A Canada Border Services Agency patch is seen on an officer in Calgary. Jeff McIntosh/The Canadian Press
A Canada Border Services Agency patch is seen on an officer in Calgary. Jeff McIntosh/The Canadian Press

An access to information crisis has been quietly playing itself out at the Canada Border Services Agency during the past few months.

During infrastructure maintenance in early February, Shared Services Canada – the department that acts as a centralized IT service for much of the federal government – accidentally made 40 CBSA servers “inaccessible.”

Some of the data on those servers, as it turns out, was for open access requests. In February, CBSA told the public that the inaccessible information hadn’t been deleted, and, as far as they could tell, there’d been no security breach.

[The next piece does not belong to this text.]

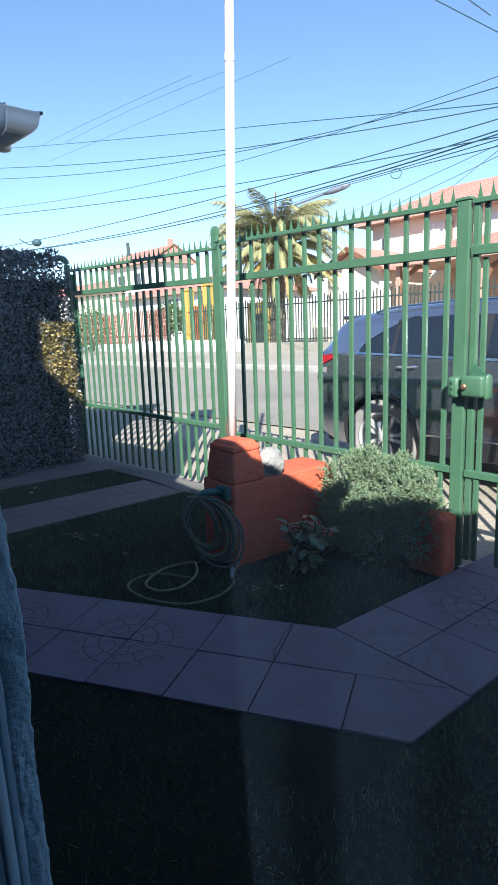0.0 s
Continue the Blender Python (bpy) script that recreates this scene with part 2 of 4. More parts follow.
def box(sx, sy, sz, c=(0, 0, 0), bevel=0.0, bm=None, m=None):
    """A box of that size whose base is centred at c."""
    own = bmesh.new()
    bmesh.ops.create_cube(own, size=1)
    bmesh.ops.transform(own, matrix=Matrix.Translation((c[0], c[1], c[2] + sz / 2)) @ Matrix.Diagonal((sx, sy, sz, 1)), verts=own.verts[:])
    if bevel:
        bmesh.ops.bevel(own, geom=own.edges[:], offset=bevel, segments=2, affect="EDGES", profile=0.5)
    if m is not None:
        bmesh.ops.transform(own, matrix=m, verts=own.verts[:])
    return merge(own, bm)


def merge(own, bm):
    if bm is None:
        return own
    me = bpy.data.meshes.new("t")
    own.to_mesh(me)
    own.free()
    bm.from_mesh(me)
    bpy.data.meshes.remove(me)
    return bm


def span(x0, x1, y0, y1, z0, z1, bevel=0.0, bm=None, m=None):
    return box(x1 - x0, y1 - y0, z1 - z0, ((x0 + x1) / 2, (y0 + y1) / 2, z0), bevel, bm, m)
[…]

“However,” the statement says, “this situation will result in delays in processing these ATIP requests.”

That’s going to be quite the delay.

An update posted Friday says the government managed to recover all 16,000 unresolved access requests, and that the Treasury Board of Canada Secretariat helped them get 4,000 of those back in progress. As for the rest? Well…

“No requester information or records collected to respond to requests has been lost,” the CBSA release says. “However, because all the data or information was recovered in a large single package without context or framework, it’s impossible to decipher which requests it corresponds to.”

In other words, the remainder – roughly 12,000 open access requests – are effectively lost.

The CBSA is now asking anyone who submitted an access request between September, 2021 and November, 2023, and who has not yet received a response, to file a new request by e-mail to cbsa-asfc_atip-aiprp@cbsa-asfc.gc.ca.

“We ask that requesters provide the original request that they submitted, or a copy of the confirmation email they received after their original submission,” the release reads.

The CBSA adds that they will waive the $5 application fee, and “process the requests as a priority.”